When any legislation implies into this contract any warranty, term or condition and that Act prohibits or voids provisions in a contract excluding or modifying the application of or exercise of, or liability under such warranty, term or condition, such warranty, term or condition shall be deemed to be included in this contract. However, if permitted at law, DHG’s liability for any breach of such warranty, term or condition shall be limited, at DHG’s option, to any one or more of the following:
(a) If the breach relates to goods:
(i) the replacement of the goods or the supply of equivalent goods;
(ii) the repair of such goods;
(iii) the payment of the cost of replacing the goods or of acquiring equivalent goods; or
(iv) the payment of the cost of having the goods repaired; and
(b) If the breach relates to services:
(i) the supplying of the services again; or
(ii) the payment of the cost of having the services supplied again, as available to DHG.

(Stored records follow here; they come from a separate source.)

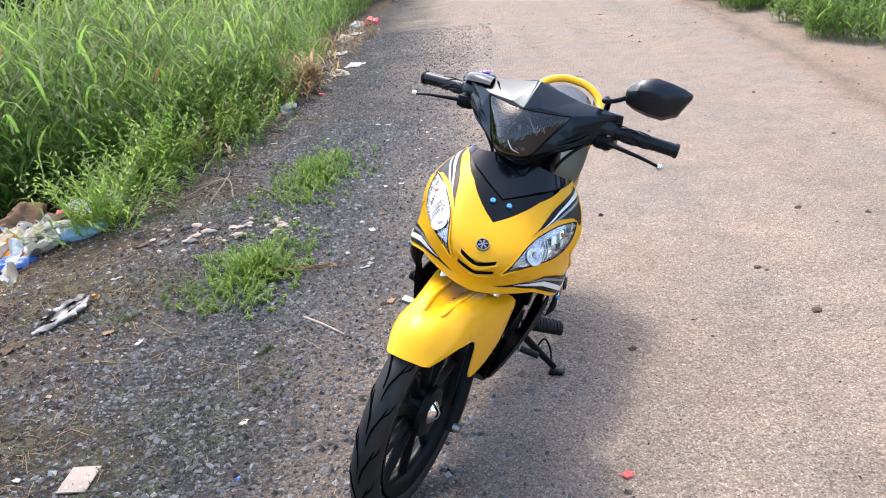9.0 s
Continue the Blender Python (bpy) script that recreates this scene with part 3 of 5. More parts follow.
for sy in (1, -1):
    y = 0.066 * sy
    lower = tube([on_fork(0.296, y * 1.16, -.006), on_fork(0.345, y * 1.15, -.008), on_fork(0.41, y * 1.1, -.004), on_fork(0.53, y)], [0.0155, 0.017, 0.018, 0.0175], 16, 4)
    part("lower_leg", lower, METAL, fork, "black lower fork leg", 40, TURNED)
    part("stanchion", tube([on_fork(0.49, y), on_fork(0.70, y)], 0.0145, 16, 2), CHROME, fork, "chrome fork tube", 40, TURNED)
    part("axle_nut", turned([(0.0001, 0.104), (0.010, 0.103), (0.011, 0.086), (0.0001, 0.086)], 12, (0.0, 0, 0.310)) if sy > 0 else turned([(0.0001, -0.102), (0.012, -0.102), (0.012, -0.095), (0.0001, -0.095)], 12, AXLE_F), ALU, fork, "", 30, TURNED)
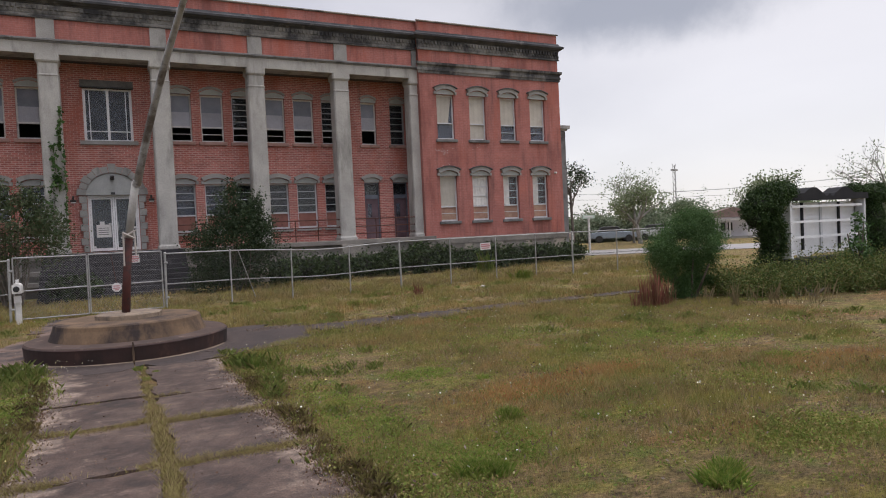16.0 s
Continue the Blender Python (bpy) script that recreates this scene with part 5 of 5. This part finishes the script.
part("scroll_top", bm, dark_board, board, "dark scrolled cresting")
bm = bmesh.new()
box(bm, -0.97, -0.55, -0.135, -0.125, Z0 + 0.0, Z0 + 0.12)
part("label_plate", bm, frame_paint, board)

# fence beyond the sign
fence2 = thing("far_fence", "chain-link fence along the road", "fence", at=(30.0, 14.0, 0))
fence2.rotation_euler[2] = radians(-30)
for i in range(9):
    bm = bmesh.new()
    rod(bm, (-3 + i * 3.0, 0, -0.05), (-3 + i * 3.0, 0, 1.85), 0.035)
    part("post", bm, galv, fence2)
for z in (0.1, 1.85):
    bm = bmesh.new()
    rod(bm, (-3, 0, z), (21, 0, z), 0.025)
    part("rail", bm, galv, fence2)
part("mesh_panel", chain_link(-3, 21, 0.1, 1.85, 0.12), wire, fence2)

# ---- far things: house, cars, mast, poles and wires ----
house = thing("cottage", "small white cottage with a front porch across the road", "house", at=(46.0, 36.0, 0))
house.rotation_euler[2] = radians(-42)
house.scale = (0.72, 0.72, 0.68)
bm = bmesh.new()
box(bm, -3.5, 3.5, 0, 6, -0.05, 2.6)
part("wall", bm, house_paint, house)
bm = bmesh.new()
prism(bm, [(-3.9, 2.55), (3.9, 2.55), (0, 3.8)], -0.3, 6.3)
part("roof", bm, shingle, house)
for x in (-1.1, -0.35):
    bm = bmesh.new()
    box(bm, x - 0.3, x + 0.3, -0.05, 0.02, 0.9, 2.0)
    w_ = part("window", bm, house_paint, house)
    bm = bmesh.new()
    box(bm, x - 0.24, x + 0.24, -0.07, -0.051, 0.96, 1.94)
    part("pane", bm, black, w_)
bm = bmesh.new()
box(bm, -2.2, 1.6, -1.8, -0.3, 2.2, 2.36)
porch_roof = part("porch_roof", bm, white_paint, house)
for x in (-2.0, -0.6, 1.4):
    bm = bmesh.new()
    box(bm, x - 0.07, x + 0.07, -1.7, -1.56, 0, 2.2)
    part("porch_post", bm, white_paint, house)
bm = bmesh.new()
box(bm, -2.3, 1.7, -1.9, 0, 0, 0.25)
part("porch_deck", bm, stone, house)


def car(x, y, turn, paint, label):
    c = thing("parked_car", label, "car", "cars parked by the road", at=(x, y, 0))
    c.rotation_euler[2] = radians(turn)
    bm = bmesh.new()
    prism(bm, [(-2.1, 0.35), (-2.15, 0.75), (-1.9, 0.9), (-1.2, 0.95), (1.0, 0.95), (2.05, 0.8), (2.1, 0.35)], -0.85, 0.85)
    soften(bm, 0.05)
    part("body", bm, paint, c)
    bm = bmesh.new()
    prism(bm, [(-1.4, 0.94), (-1.0, 1.4), (0.35, 1.42), (0.95, 0.94)], -0.74, 0.74)
    soften(bm, 0.05)
    part("cabin", bm, black, c)
    for wx in (-1.3, 1.3):
        for wy in (-0.82, 0.82):
            bm = bmesh.new()
            rod(bm, (wx, wy - 0.1, 0.32), (wx, wy + 0.1, 0.32), 0.32, n=16)
            part("wheel", bm, rubber, c)


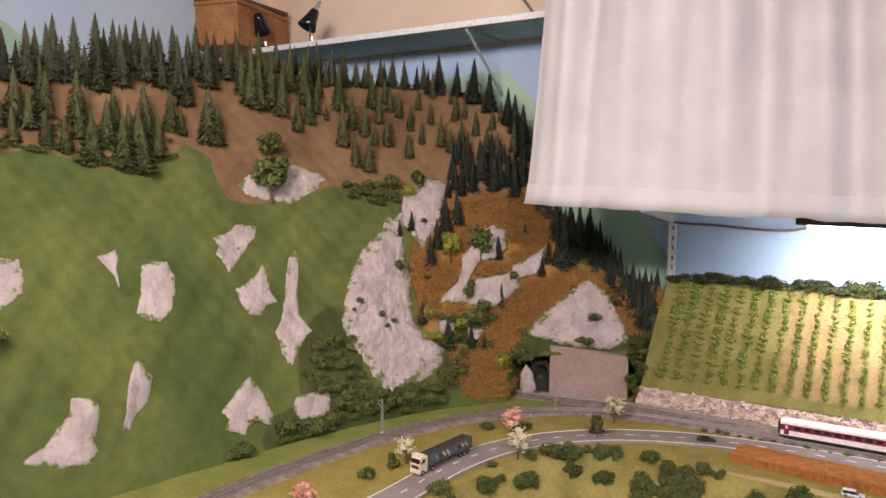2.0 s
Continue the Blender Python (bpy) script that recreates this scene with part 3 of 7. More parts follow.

To the extent permitted at law, DHG shall not be liable for physical or financial injury, loss or damage or for consequential loss or damage of any kind arising out of the supply of the goods and or services, arising out of DHG’s negligence or in any way whatsoever.
CERTAIN LAWS DO NOT ALLOW THE EXCLUSION OR LIMITATION OF CERTAIN DAMAGES OR IMPLIED WARRANTIES. IF THESE LAWS APPLY TO YOU AS A CONSUMER, SOME OR ALL OF THE ABOVE EXCLUSIONS OR LIMITATIONS MAY NOT APPLY TO YOU, AND YOU MIGHT HAVE ADDITIONAL RIGHTS.
Without prejudice to any other rights DHG may have, the customer shall indemnify DHG for any loss, damage or expense incurred by DHG should the customer cancel any order or breach any term hereof. The customer shall include signatory directors of the customer to credit applications with DHG.
11. PAYMENT CLAIMS
Any claim for payment is a payment claim under the Building and Construction Industry Security of Payment Act 1999 NSW, whenever the Act is applicable to the Contract of supply.
12. CONSUMER SALES
FOR THE AVOIDANCE OF DOUBT, THESE STANDARD CONDITIONS OF SALE DO NOT EXCLUDE THE REMEDIES RELATING TO CONSUMER GUARANTEES APPLICABLE TO THE SALE OF GOODS AND OR SERVICES WHICH ARE AVAILABLE TO CONSUMERS AND DHG UNDER PART 5-4 OF THE AUSTRALIAN CONSUMER LAW.